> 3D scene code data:
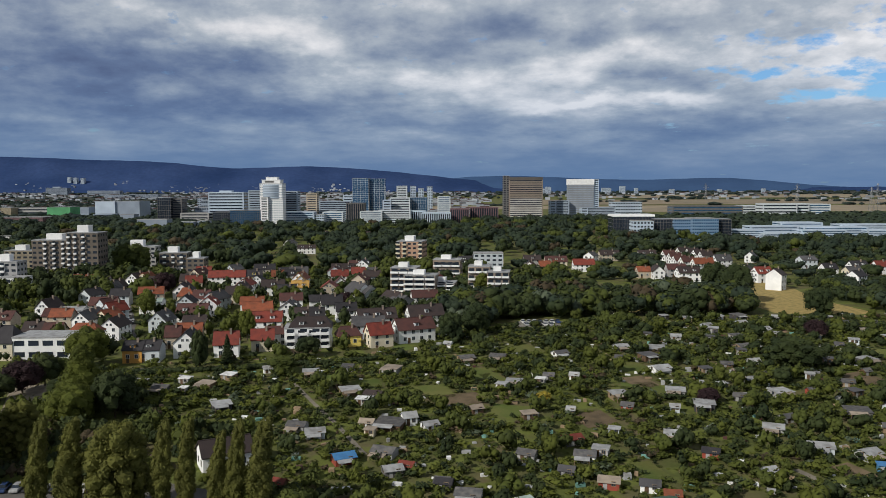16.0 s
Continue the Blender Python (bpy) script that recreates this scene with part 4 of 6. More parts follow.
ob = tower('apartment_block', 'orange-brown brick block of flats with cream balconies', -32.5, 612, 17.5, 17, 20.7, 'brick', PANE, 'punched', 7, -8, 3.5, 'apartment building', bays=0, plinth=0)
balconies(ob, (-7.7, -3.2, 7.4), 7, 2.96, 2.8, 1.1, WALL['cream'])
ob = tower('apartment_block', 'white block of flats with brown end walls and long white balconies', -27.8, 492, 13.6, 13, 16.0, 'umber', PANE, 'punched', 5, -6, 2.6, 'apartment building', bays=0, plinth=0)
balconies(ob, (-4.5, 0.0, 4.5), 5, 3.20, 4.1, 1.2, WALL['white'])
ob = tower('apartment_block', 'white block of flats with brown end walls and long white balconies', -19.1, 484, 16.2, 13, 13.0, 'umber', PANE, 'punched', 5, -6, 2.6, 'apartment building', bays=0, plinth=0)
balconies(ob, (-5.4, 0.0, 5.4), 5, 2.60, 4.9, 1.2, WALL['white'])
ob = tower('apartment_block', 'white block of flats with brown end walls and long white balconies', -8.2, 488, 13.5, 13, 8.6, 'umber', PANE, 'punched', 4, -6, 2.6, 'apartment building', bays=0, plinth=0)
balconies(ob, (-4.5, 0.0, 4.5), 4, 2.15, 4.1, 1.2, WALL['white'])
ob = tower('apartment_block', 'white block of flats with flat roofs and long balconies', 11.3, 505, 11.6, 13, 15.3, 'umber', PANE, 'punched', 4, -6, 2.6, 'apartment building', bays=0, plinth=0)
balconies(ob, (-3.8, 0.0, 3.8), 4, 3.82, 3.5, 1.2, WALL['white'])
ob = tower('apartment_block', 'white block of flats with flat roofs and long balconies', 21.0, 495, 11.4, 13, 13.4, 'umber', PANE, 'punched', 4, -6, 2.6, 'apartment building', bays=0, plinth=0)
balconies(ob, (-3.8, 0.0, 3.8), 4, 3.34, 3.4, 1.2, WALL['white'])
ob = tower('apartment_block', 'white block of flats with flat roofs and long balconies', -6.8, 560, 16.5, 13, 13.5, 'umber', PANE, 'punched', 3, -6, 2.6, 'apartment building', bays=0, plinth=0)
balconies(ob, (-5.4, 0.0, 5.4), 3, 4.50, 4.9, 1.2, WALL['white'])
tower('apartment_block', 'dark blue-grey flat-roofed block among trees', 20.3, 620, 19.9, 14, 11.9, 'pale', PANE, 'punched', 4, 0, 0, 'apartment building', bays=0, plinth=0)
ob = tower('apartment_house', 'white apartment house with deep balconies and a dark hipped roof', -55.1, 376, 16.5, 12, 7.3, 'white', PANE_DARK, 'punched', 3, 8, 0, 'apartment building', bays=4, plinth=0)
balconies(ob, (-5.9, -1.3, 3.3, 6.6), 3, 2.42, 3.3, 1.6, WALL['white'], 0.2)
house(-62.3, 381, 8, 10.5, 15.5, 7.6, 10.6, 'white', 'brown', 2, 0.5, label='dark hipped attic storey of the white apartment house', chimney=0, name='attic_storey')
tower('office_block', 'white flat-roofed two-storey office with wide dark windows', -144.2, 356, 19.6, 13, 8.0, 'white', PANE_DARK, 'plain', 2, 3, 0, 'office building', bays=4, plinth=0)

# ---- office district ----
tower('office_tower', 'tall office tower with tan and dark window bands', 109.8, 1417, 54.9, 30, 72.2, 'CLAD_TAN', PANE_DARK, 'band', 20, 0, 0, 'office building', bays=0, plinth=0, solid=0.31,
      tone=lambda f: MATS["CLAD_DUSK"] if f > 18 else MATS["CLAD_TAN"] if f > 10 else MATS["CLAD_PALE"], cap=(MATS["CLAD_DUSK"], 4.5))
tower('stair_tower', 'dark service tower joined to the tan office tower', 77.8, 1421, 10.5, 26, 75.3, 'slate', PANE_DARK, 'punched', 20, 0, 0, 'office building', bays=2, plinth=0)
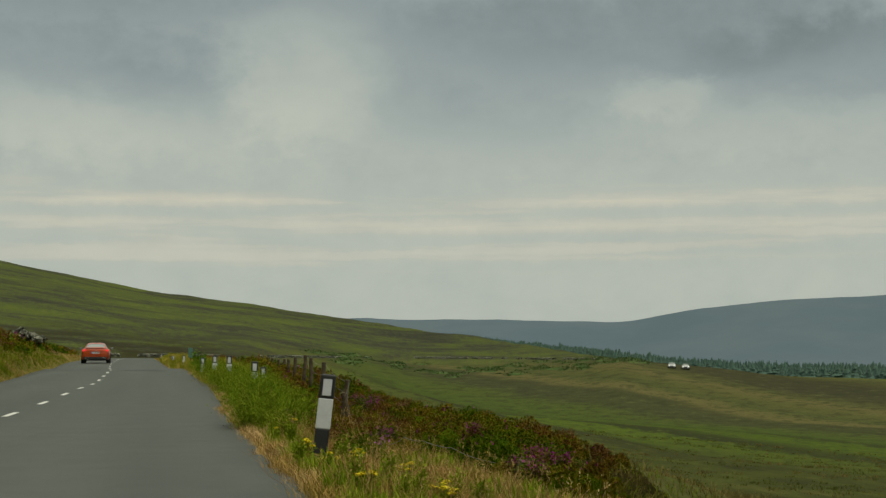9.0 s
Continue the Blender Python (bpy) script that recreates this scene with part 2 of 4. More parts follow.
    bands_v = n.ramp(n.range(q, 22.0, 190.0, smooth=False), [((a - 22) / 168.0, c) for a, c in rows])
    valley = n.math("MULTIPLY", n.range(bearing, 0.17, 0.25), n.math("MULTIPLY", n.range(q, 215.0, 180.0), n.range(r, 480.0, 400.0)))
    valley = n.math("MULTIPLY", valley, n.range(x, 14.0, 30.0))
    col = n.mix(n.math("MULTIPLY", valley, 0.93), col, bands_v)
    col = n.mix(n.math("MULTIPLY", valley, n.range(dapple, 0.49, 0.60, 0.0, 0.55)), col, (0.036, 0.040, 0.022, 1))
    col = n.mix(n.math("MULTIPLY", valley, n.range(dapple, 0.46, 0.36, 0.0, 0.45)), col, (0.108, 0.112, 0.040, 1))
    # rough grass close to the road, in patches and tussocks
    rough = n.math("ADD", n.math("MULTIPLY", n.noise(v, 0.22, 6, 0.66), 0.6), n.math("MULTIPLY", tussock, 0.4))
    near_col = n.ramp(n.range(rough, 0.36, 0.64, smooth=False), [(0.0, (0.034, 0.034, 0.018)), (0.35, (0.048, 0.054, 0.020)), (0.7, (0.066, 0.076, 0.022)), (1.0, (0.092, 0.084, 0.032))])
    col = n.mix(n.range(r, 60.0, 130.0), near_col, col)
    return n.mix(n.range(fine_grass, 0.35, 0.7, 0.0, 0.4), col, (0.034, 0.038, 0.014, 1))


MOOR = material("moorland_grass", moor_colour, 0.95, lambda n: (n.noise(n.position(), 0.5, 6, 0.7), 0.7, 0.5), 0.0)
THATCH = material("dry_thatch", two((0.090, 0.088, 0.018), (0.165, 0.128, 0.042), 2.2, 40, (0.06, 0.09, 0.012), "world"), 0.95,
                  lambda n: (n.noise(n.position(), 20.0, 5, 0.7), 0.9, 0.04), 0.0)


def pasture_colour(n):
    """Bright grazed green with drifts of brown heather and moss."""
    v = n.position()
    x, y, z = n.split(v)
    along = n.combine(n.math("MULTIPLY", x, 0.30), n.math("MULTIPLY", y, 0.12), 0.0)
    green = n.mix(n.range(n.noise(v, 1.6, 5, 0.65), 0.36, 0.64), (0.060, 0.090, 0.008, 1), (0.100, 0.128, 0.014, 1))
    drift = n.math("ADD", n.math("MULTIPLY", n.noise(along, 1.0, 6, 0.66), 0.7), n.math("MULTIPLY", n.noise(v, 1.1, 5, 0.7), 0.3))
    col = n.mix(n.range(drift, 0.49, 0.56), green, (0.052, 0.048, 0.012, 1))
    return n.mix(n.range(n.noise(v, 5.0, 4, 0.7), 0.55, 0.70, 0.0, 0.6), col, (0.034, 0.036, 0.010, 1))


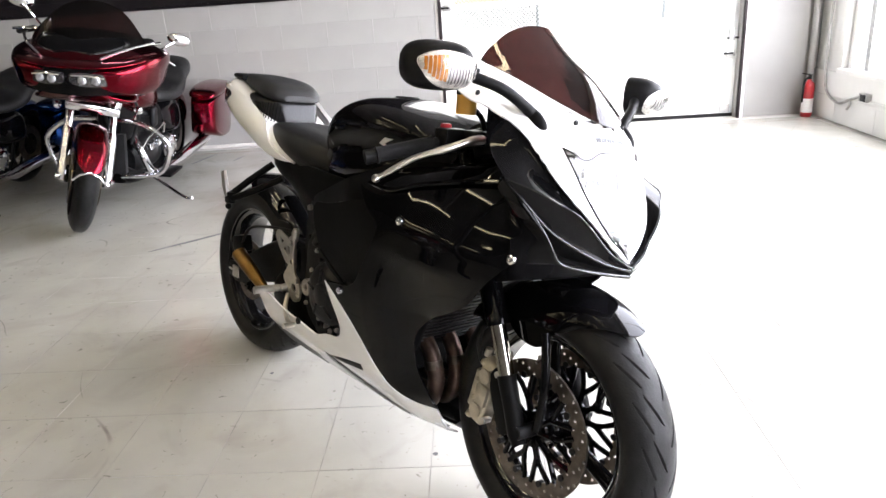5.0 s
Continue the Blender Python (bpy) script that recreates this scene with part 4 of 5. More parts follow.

> Directions for this task:
Give back each entry exactly as it appears, with no pictures.

> Completed exercise:
16.0 s
Continue the Blender Python (bpy) script that recreates this scene with part 4 of 6. More parts follow.
ob = tower('apartment_block', 'orange-brown brick block of flats with cream balconies', -32.5, 612, 17.5, 17, 20.7, 'brick', PANE, 'punched', 7, -8, 3.5, 'apartment building', bays=0, plinth=0)
balconies(ob, (-7.7, -3.2, 7.4), 7, 2.96, 2.8, 1.1, WALL['cream'])
ob = tower('apartment_block', 'white block of flats with brown end walls and long white balconies', -27.8, 492, 13.6, 13, 16.0, 'umber', PANE, 'punched', 5, -6, 2.6, 'apartment building', bays=0, plinth=0)
balconies(ob, (-4.5, 0.0, 4.5), 5, 3.20, 4.1, 1.2, WALL['white'])
ob = tower('apartment_block', 'white block of flats with brown end walls and long white balconies', -19.1, 484, 16.2, 13, 13.0, 'umber', PANE, 'punched', 5, -6, 2.6, 'apartment building', bays=0, plinth=0)
balconies(ob, (-5.4, 0.0, 5.4), 5, 2.60, 4.9, 1.2, WALL['white'])
ob = tower('apartment_block', 'white block of flats with brown end walls and long white balconies', -8.2, 488, 13.5, 13, 8.6, 'umber', PANE, 'punched', 4, -6, 2.6, 'apartment building', bays=0, plinth=0)
balconies(ob, (-4.5, 0.0, 4.5), 4, 2.15, 4.1, 1.2, WALL['white'])
ob = tower('apartment_block', 'white block of flats with flat roofs and long balconies', 11.3, 505, 11.6, 13, 15.3, 'umber', PANE, 'punched', 4, -6, 2.6, 'apartment building', bays=0, plinth=0)
balconies(ob, (-3.8, 0.0, 3.8), 4, 3.82, 3.5, 1.2, WALL['white'])
ob = tower('apartment_block', 'white block of flats with flat roofs and long balconies', 21.0, 495, 11.4, 13, 13.4, 'umber', PANE, 'punched', 4, -6, 2.6, 'apartment building', bays=0, plinth=0)
balconies(ob, (-3.8, 0.0, 3.8), 4, 3.34, 3.4, 1.2, WALL['white'])
ob = tower('apartment_block', 'white block of flats with flat roofs and long balconies', -6.8, 560, 16.5, 13, 13.5, 'umber', PANE, 'punched', 3, -6, 2.6, 'apartment building', bays=0, plinth=0)
balconies(ob, (-5.4, 0.0, 5.4), 3, 4.50, 4.9, 1.2, WALL['white'])
tower('apartment_block', 'dark blue-grey flat-roofed block among trees', 20.3, 620, 19.9, 14, 11.9, 'pale', PANE, 'punched', 4, 0, 0, 'apartment building', bays=0, plinth=0)
ob = tower('apartment_house', 'white apartment house with deep balconies and a dark hipped roof', -55.1, 376, 16.5, 12, 7.3, 'white', PANE_DARK, 'punched', 3, 8, 0, 'apartment building', bays=4, plinth=0)
balconies(ob, (-5.9, -1.3, 3.3, 6.6), 3, 2.42, 3.3, 1.6, WALL['white'], 0.2)
house(-62.3, 381, 8, 10.5, 15.5, 7.6, 10.6, 'white', 'brown', 2, 0.5, label='dark hipped attic storey of the white apartment house', chimney=0, name='attic_storey')
tower('office_block', 'white flat-roofed two-storey office with wide dark windows', -144.2, 356, 19.6, 13, 8.0, 'white', PANE_DARK, 'plain', 2, 3, 0, 'office building', bays=4, plinth=0)

# ---- office district ----
tower('office_tower', 'tall office tower with tan and dark window bands', 109.8, 1417, 54.9, 30, 72.2, 'CLAD_TAN', PANE_DARK, 'band', 20, 0, 0, 'office building', bays=0, plinth=0, solid=0.31,
      tone=lambda f: MATS["CLAD_DUSK"] if f > 18 else MATS["CLAD_TAN"] if f > 10 else MATS["CLAD_PALE"], cap=(MATS["CLAD_DUSK"], 4.5))
tower('stair_tower', 'dark service tower joined to the tan office tower', 77.8, 1421, 10.5, 26, 75.3, 'slate', PANE_DARK, 'punched', 20, 0, 0, 'office building', bays=2, plinth=0)
9.0 s
Continue the Blender Python (bpy) script that recreates this scene with part 2 of 4. More parts follow.
    bands_v = n.ramp(n.range(q, 22.0, 190.0, smooth=False), [((a - 22) / 168.0, c) for a, c in rows])
    valley = n.math("MULTIPLY", n.range(bearing, 0.17, 0.25), n.math("MULTIPLY", n.range(q, 215.0, 180.0), n.range(r, 480.0, 400.0)))
    valley = n.math("MULTIPLY", valley, n.range(x, 14.0, 30.0))
    col = n.mix(n.math("MULTIPLY", valley, 0.93), col, bands_v)
    col = n.mix(n.math("MULTIPLY", valley, n.range(dapple, 0.49, 0.60, 0.0, 0.55)), col, (0.036, 0.040, 0.022, 1))
    col = n.mix(n.math("MULTIPLY", valley, n.range(dapple, 0.46, 0.36, 0.0, 0.45)), col, (0.108, 0.112, 0.040, 1))
    # rough grass close to the road, in patches and tussocks
    rough = n.math("ADD", n.math("MULTIPLY", n.noise(v, 0.22, 6, 0.66), 0.6), n.math("MULTIPLY", tussock, 0.4))
    near_col = n.ramp(n.range(rough, 0.36, 0.64, smooth=False), [(0.0, (0.034, 0.034, 0.018)), (0.35, (0.048, 0.054, 0.020)), (0.7, (0.066, 0.076, 0.022)), (1.0, (0.092, 0.084, 0.032))])
    col = n.mix(n.range(r, 60.0, 130.0), near_col, col)
    return n.mix(n.range(fine_grass, 0.35, 0.7, 0.0, 0.4), col, (0.034, 0.038, 0.014, 1))


MOOR = material("moorland_grass", moor_colour, 0.95, lambda n: (n.noise(n.position(), 0.5, 6, 0.7), 0.7, 0.5), 0.0)
THATCH = material("dry_thatch", two((0.090, 0.088, 0.018), (0.165, 0.128, 0.042), 2.2, 40, (0.06, 0.09, 0.012), "world"), 0.95,
                  lambda n: (n.noise(n.position(), 20.0, 5, 0.7), 0.9, 0.04), 0.0)


def pasture_colour(n):
    """Bright grazed green with drifts of brown heather and moss."""
    v = n.position()
    x, y, z = n.split(v)
    along = n.combine(n.math("MULTIPLY", x, 0.30), n.math("MULTIPLY", y, 0.12), 0.0)
    green = n.mix(n.range(n.noise(v, 1.6, 5, 0.65), 0.36, 0.64), (0.060, 0.090, 0.008, 1), (0.100, 0.128, 0.014, 1))
    drift = n.math("ADD", n.math("MULTIPLY", n.noise(along, 1.0, 6, 0.66), 0.7), n.math("MULTIPLY", n.noise(v, 1.1, 5, 0.7), 0.3))
    col = n.mix(n.range(drift, 0.49, 0.56), green, (0.052, 0.048, 0.012, 1))
    return n.mix(n.range(n.noise(v, 5.0, 4, 0.7), 0.55, 0.70, 0.0, 0.6), col, (0.034, 0.036, 0.010, 1))


5.0 s
Continue the Blender Python (bpy) script that recreates this scene with part 4 of 5. More parts follow.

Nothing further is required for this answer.